By 9 a.m., I had already reached for the faucet seven times. Each time, silence answered back.
Our local grocery store was mobbed by mid-morning. The water aisle was stripped bare. People walked out with carts stacked high with plastic gallons. One woman cried in the parking lot because she couldn’t find any for her newborn’s formula.
This wasn’t a movie plot. This was a Tuesday.
A Growing Global Problem
According to the World Health Organization, over 2 billion people already live in water-stressed countries. And climate change is making it worse. Longer droughts. Shrinking glaciers. Unreliable rainfall.
Closer to home, the American West is facing what researchers now call a “megadrought”—a once-in-a-thousand-year event, worsened by rising global temperatures. A 2022 study published in Nature Climate Change found that the period between 2000 and 2021 was the driest in the region in over 1,200 years.
Water isn’t disappearing—it’s being redistributed unevenly, hoarded by dry heat, evaporated by extremes.
Life on Rationed Time
By midday, I’d begun rationing the three bottles I had. Half a bottle for cooking, a few sips to stay hydrated, a splash for wiping my hands with a towel.
I skipped lunch to avoid needing water for cleanup. I didn’t shower. I flushed once. That was it.
By sunset, it wasn’t just physical discomfort—it was a creeping panic. What if this lasted longer than a day? What if this became the new normal?
I thought of Cape Town, South Africa, which nearly hit “Day Zero” in 2018, when taps would have been turned off citywide. Only extreme conservation measures helped them avoid full shutdown. But even now, Capetonians live with water limits—50 liters (about 13 gallons) per person, per day.
In contrast, the average American uses about 82 gallons daily.
The Inequity of the Water Crisis
During our outage, I noticed something else: some houses still had water.
Upscale developments nearby had private wells. Their sprinklers still clicked on at dusk. Their lawns glowed green, while our yards turned to dust.
That’s the unspoken reality of the climate crisis—those with the least suffer the most. In developing nations, entire villages walk hours for drinking water. In cities like Flint, Michigan or Jackson, Mississippi, unsafe water is a daily threat.
Drought doesn’t just dry up rivers—it exposes injustice.
Hope in Conservation
But it’s not all bleak. Solutions exist.
Places like Singapore have implemented high-tech recycling systems that reuse wastewater for drinking. Israel uses drip irrigation to grow crops with minimal waste. Cities like Las Vegas pay homeowners to rip out lawns and install desert landscaping, conserving millions of gallons each year.

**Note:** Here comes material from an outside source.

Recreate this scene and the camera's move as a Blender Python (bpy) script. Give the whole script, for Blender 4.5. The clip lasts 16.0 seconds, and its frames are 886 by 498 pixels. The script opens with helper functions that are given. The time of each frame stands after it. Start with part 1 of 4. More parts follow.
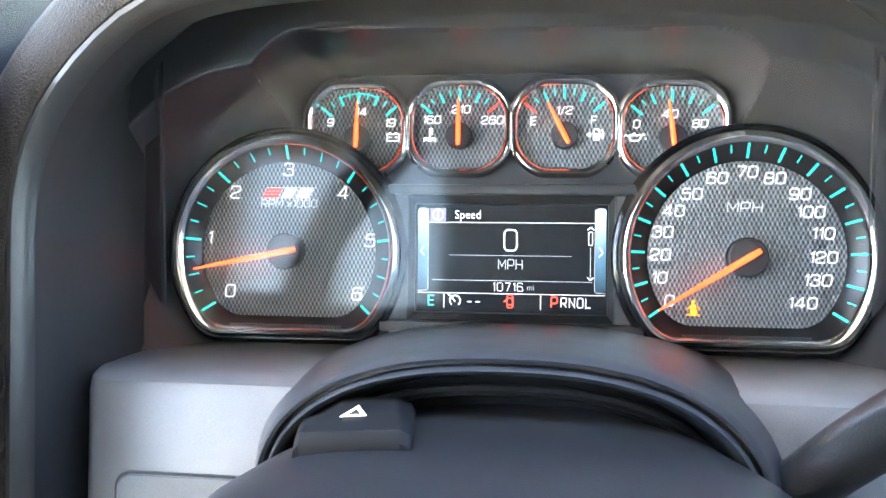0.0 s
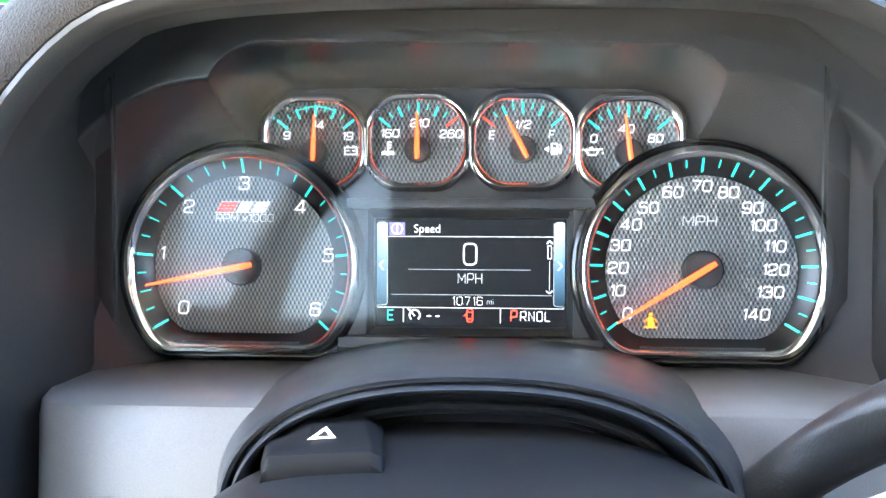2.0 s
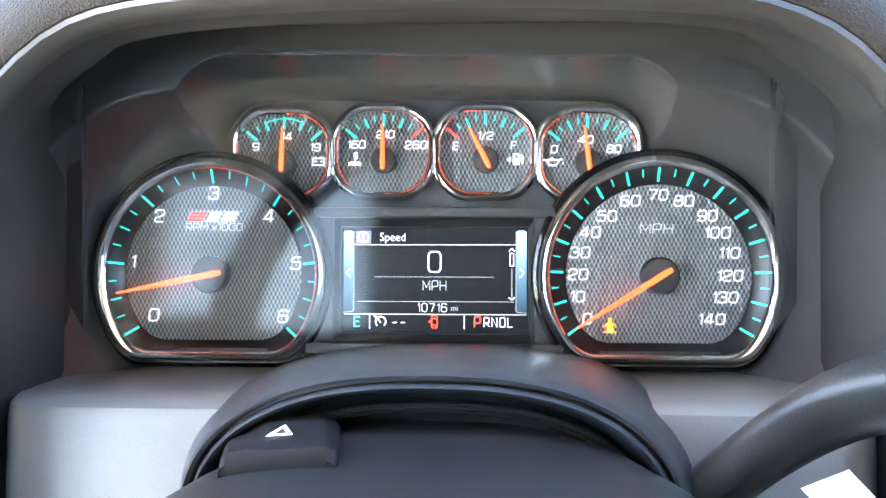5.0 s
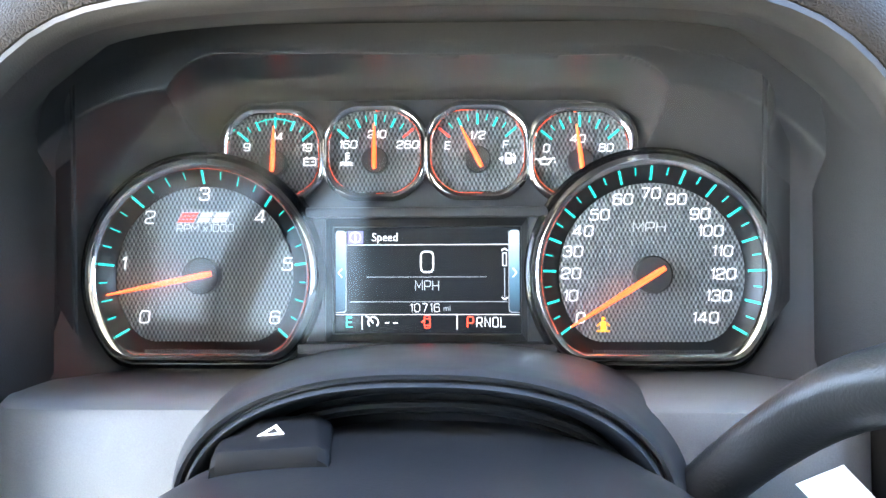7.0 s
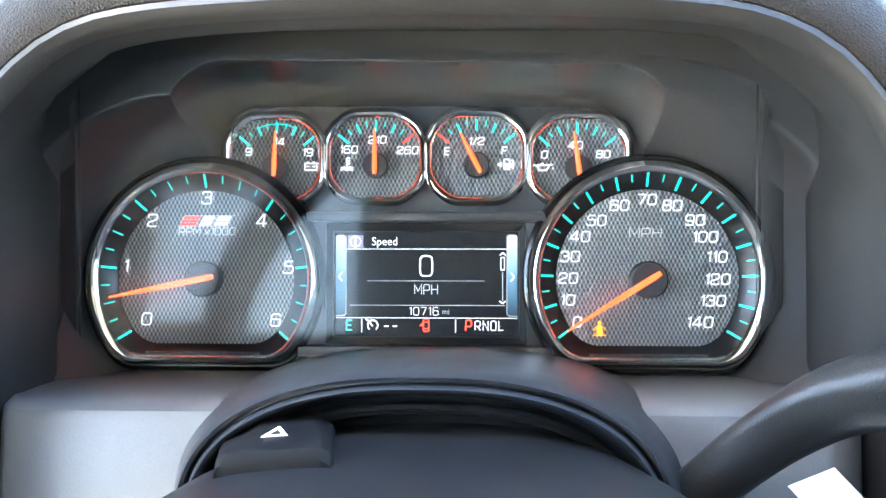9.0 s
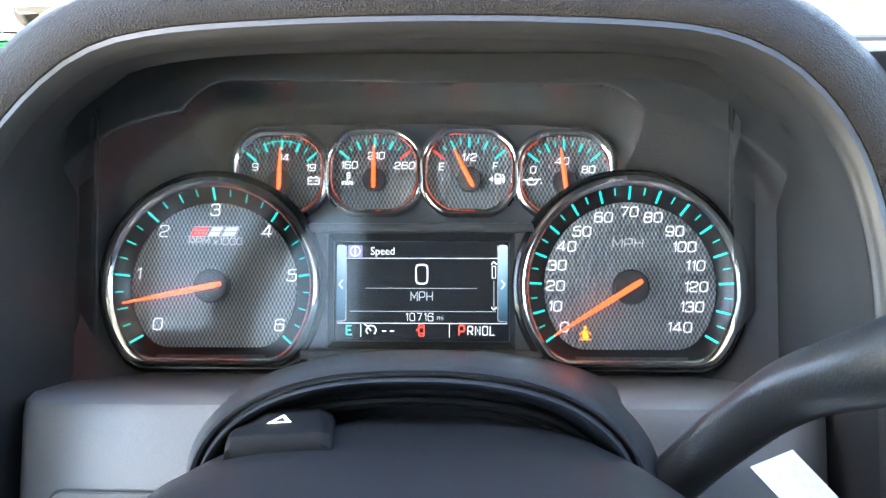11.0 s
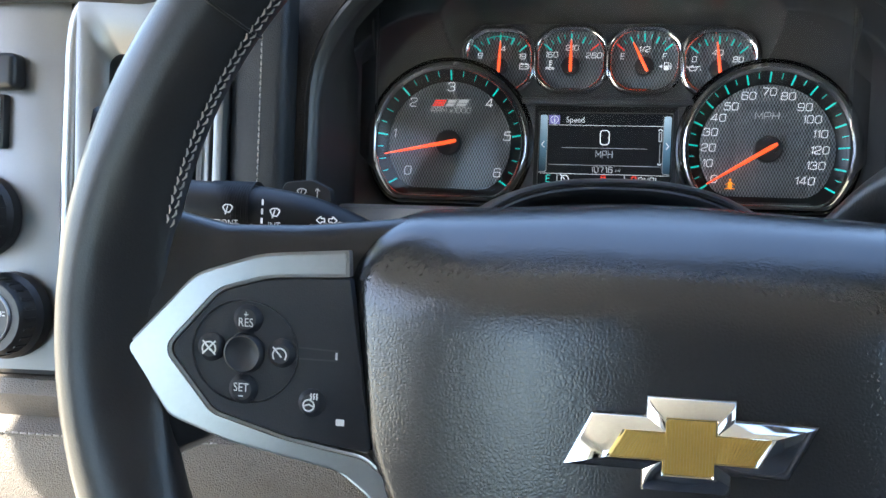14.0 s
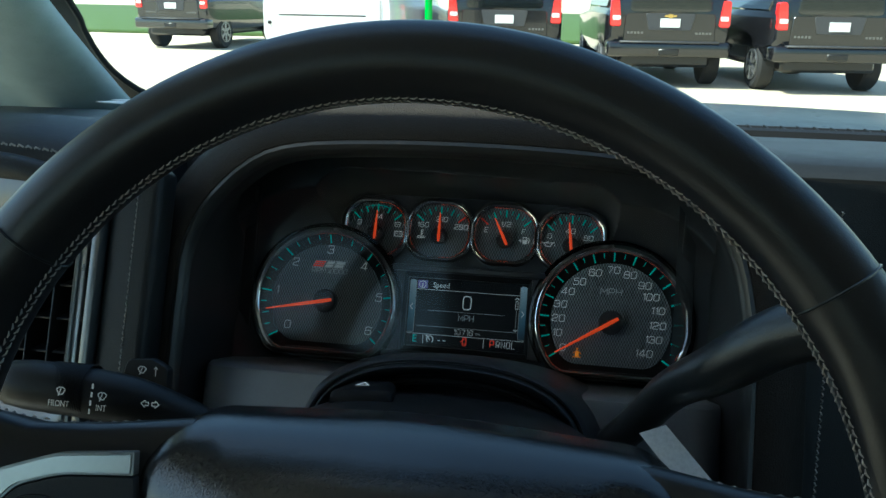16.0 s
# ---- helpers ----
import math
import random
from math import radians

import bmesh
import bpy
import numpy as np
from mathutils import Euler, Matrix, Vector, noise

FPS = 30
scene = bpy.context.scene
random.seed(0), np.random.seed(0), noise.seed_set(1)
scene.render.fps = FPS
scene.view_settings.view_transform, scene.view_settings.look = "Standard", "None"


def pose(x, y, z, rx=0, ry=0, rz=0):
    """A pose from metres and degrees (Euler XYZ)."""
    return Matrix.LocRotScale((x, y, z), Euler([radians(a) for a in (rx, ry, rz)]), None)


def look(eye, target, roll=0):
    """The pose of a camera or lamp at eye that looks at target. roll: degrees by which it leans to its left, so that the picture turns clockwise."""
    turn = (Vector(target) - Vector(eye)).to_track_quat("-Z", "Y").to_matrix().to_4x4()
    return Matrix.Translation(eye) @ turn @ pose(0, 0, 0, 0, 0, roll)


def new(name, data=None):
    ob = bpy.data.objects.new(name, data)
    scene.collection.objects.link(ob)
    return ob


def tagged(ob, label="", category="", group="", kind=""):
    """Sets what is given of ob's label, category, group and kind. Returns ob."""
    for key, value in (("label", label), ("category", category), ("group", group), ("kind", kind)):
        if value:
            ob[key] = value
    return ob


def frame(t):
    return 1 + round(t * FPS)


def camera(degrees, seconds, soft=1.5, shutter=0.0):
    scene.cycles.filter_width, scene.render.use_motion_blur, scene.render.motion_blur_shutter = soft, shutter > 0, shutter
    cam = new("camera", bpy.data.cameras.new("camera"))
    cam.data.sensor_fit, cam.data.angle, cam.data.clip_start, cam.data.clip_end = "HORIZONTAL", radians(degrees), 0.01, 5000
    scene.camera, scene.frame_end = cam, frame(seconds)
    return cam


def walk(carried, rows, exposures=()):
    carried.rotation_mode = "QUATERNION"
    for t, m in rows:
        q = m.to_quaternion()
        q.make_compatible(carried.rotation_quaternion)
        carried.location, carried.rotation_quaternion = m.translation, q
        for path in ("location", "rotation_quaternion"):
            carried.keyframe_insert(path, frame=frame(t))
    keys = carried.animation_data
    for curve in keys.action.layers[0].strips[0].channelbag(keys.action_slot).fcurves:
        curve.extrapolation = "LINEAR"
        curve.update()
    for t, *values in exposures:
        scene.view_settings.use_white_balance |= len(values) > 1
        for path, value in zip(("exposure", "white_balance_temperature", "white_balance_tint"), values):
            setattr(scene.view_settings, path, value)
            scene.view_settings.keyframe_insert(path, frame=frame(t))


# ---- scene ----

Even small actions help: turning off taps while brushing, fixing leaks, collecting rainwater, and rethinking water-intensive habits.
We can’t control the rain—but we can change our behavior.
The Last Drop
At 6:42 a.m. the next day, the water returned with a gurgle. I stood over the sink and watched it pour—cool, clear, endless.
I let it run for a full minute before I stopped myself. Guilt trickled in.
Because now, I knew what it meant to live without it.
Not just to miss it—but to fear its absence. To count every drop like currency. To see how fragile “normal” can be.
We need to stop asking what climate change will do in the future—
We need to ask who’s living through it right now.
And more importantly—what are we doing about it?